Go Getter Part 2Oct 3, 2013 · 2 minute read · Comments
*Update: I have now posted a second follow up article with the benchmarks rerun with a multi-threaded optimized C++ version
This is a follow up article to the initial Go Getter article which focused purely on optimizing the Go solution. The comparision was not apples-to-apples (and still isn’t; as we are talking about two very different platforms here) and was never meant to be. Instead it was focused on:
- Learn idiomatic Go
- Document optimizations which help make the Go solution faster
- Fire up all cylinders (erm cores) and see how the performance scales
- Discover any avenues of optimizing Go further (after all, we are just at version 1.2rc1)

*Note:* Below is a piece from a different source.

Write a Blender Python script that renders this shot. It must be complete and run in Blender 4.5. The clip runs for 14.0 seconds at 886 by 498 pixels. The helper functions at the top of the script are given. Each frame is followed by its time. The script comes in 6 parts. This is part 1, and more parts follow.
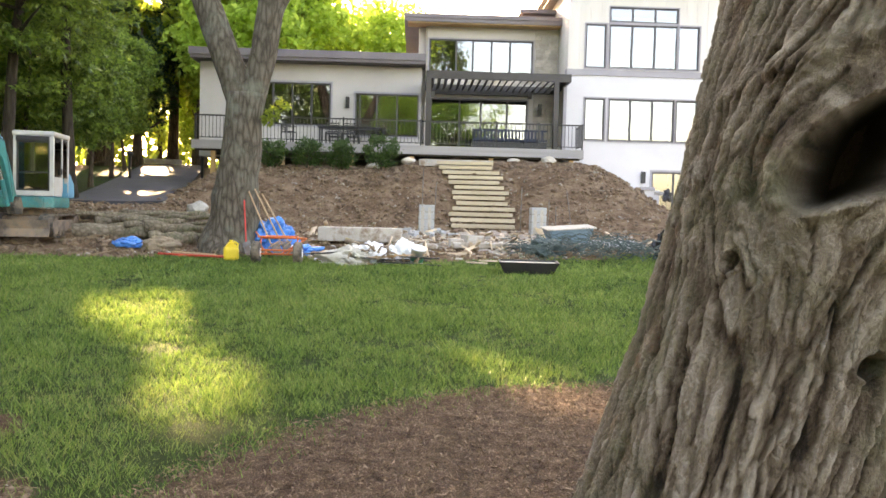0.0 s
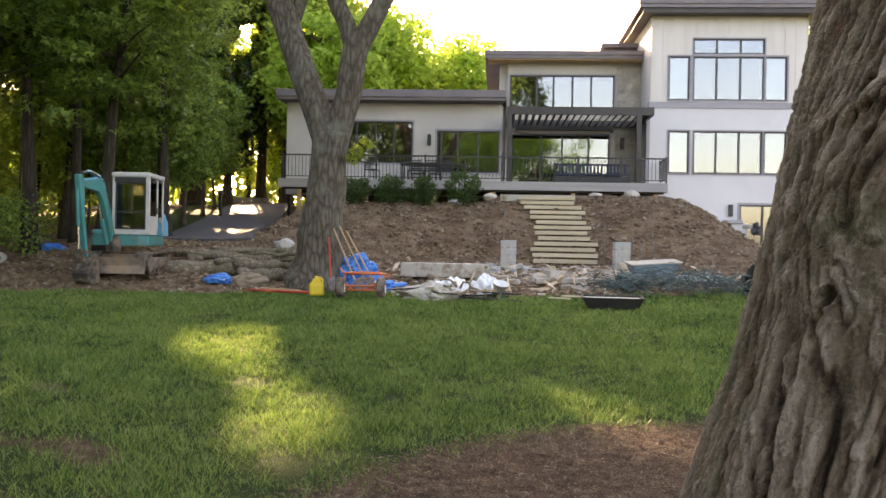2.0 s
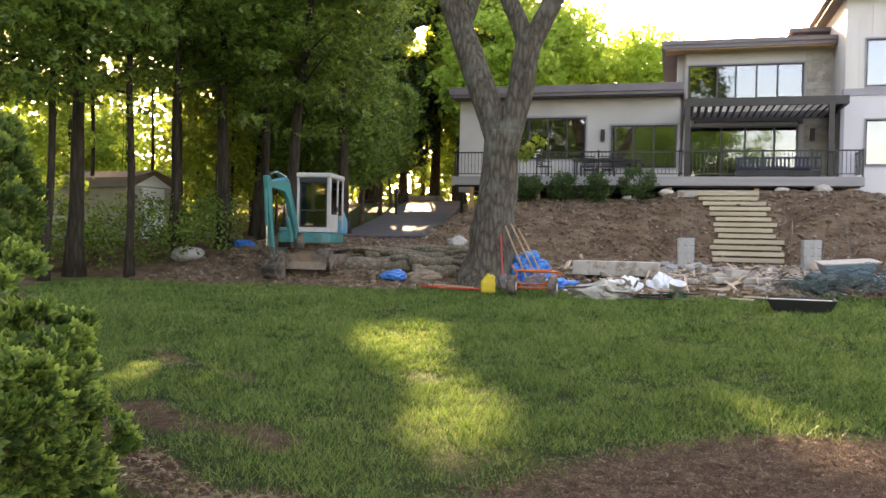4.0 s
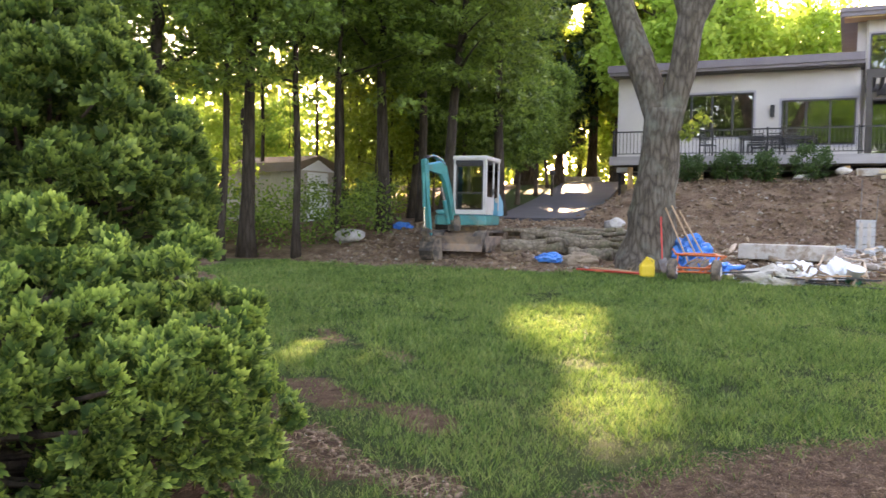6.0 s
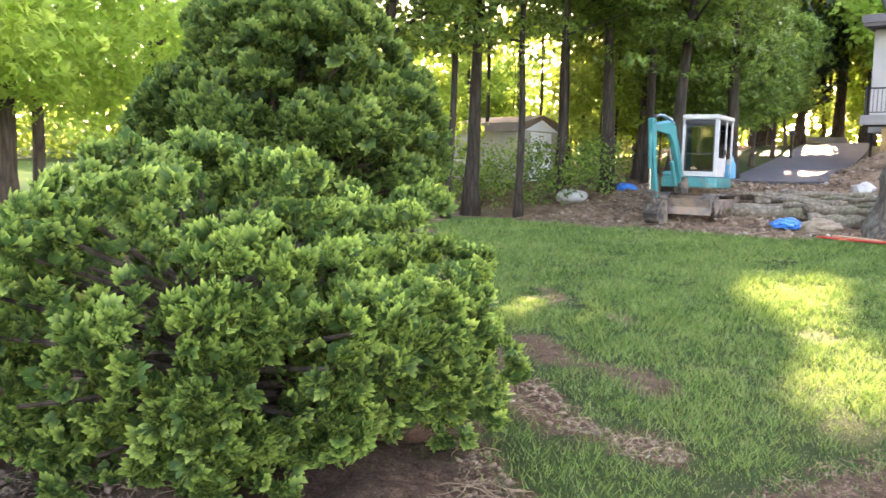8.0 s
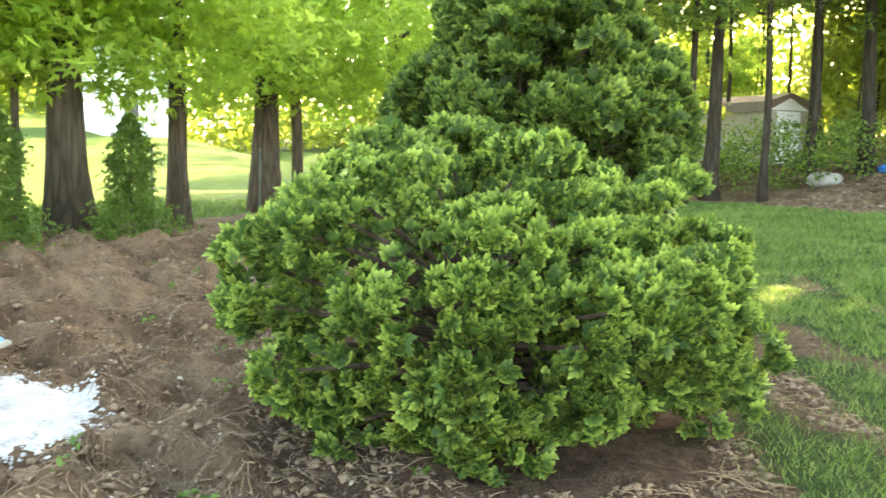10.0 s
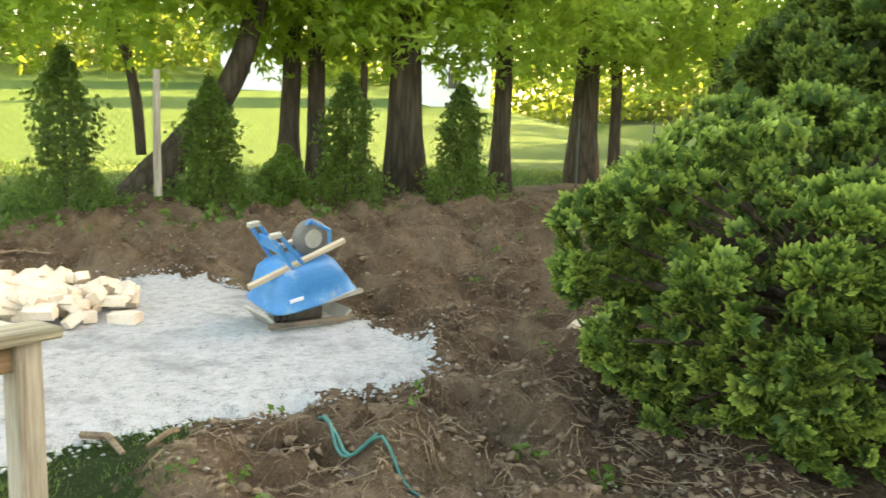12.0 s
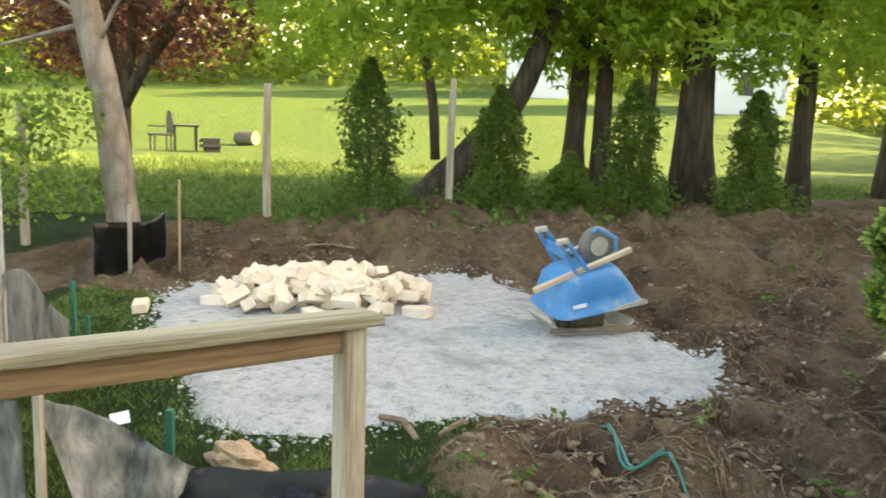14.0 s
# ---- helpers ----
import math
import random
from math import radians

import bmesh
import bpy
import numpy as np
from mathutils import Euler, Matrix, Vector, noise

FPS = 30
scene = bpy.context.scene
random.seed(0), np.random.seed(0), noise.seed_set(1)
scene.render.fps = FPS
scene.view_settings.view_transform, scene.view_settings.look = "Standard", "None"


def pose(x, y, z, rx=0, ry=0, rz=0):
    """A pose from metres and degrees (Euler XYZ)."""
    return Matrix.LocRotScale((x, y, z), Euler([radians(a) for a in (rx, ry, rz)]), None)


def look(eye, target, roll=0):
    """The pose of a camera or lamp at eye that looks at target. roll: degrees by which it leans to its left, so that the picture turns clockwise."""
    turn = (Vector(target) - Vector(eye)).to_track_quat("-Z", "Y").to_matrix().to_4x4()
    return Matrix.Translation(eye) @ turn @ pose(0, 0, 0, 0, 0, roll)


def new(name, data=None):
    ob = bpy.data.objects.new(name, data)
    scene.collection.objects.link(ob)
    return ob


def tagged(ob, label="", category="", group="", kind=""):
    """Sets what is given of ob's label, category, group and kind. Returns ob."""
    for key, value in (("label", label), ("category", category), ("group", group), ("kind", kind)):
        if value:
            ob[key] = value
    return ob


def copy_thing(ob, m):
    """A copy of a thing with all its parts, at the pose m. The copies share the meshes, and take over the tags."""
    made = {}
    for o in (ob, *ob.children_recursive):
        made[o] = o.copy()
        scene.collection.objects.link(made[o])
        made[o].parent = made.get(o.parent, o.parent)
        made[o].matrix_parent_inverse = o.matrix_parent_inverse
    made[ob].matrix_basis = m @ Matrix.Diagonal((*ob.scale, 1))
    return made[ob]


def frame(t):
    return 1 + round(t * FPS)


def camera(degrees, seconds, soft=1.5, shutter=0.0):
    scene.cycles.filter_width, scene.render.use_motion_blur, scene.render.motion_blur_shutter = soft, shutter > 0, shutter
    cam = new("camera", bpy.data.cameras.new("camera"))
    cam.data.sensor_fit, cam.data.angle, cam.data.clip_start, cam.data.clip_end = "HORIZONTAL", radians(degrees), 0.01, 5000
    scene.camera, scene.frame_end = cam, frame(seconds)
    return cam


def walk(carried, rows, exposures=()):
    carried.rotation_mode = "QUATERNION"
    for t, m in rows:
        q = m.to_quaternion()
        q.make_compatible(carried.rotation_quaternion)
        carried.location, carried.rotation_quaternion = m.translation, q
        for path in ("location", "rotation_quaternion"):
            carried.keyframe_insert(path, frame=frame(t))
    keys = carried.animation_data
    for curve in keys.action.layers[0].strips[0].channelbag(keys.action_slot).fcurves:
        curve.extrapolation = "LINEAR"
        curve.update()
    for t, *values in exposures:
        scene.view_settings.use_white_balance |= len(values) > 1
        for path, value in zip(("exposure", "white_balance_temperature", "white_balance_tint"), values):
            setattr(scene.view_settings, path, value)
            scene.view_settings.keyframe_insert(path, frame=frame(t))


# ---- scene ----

It was never meant to mislead people into believing that Go was faster than a fully optimized C++ solution, or to deceive people into adopting Go as a result. Since its been a while (7 years) I went knee deep into C++, I had left it upto more experienced hands to properly optimize the C++ version. Evidently, it was wishful thinking.
Full Steam Ahead
I spent the last couple of hours applying the optimizations learnt from the Go story to the C++ version: diff of the optimizations
Needless to say, the C++ performance is exciting again. Mind you, although I tried using OpenMP to bring in some multi-threaded love, it didn’t work out so well. So I will truly have to leave that upto more capable hands.
It was compiled by “c++ -O3” using G++ 4.7.3 and benchmarked on a Core i7 2600 16 GB dedicated Hetzner server running an updated Ubuntu 13.04 installation
I hope to takes these numbers to the Go community and try and close the gap as much as possible. Go suffers from relatively slower performance because it tries to be as safe as possible when used in a concurrent scenario (for example, the default “global rand” is synchronized and good to access from multiple goroutines.) That is something I would definitely desire when doing real world coding. There is definitely scope for improvement, but considering everything else (GC, compilation speed, goroutines, channels, etc.) that Go brings to the table, I guess it will always be a game of balance.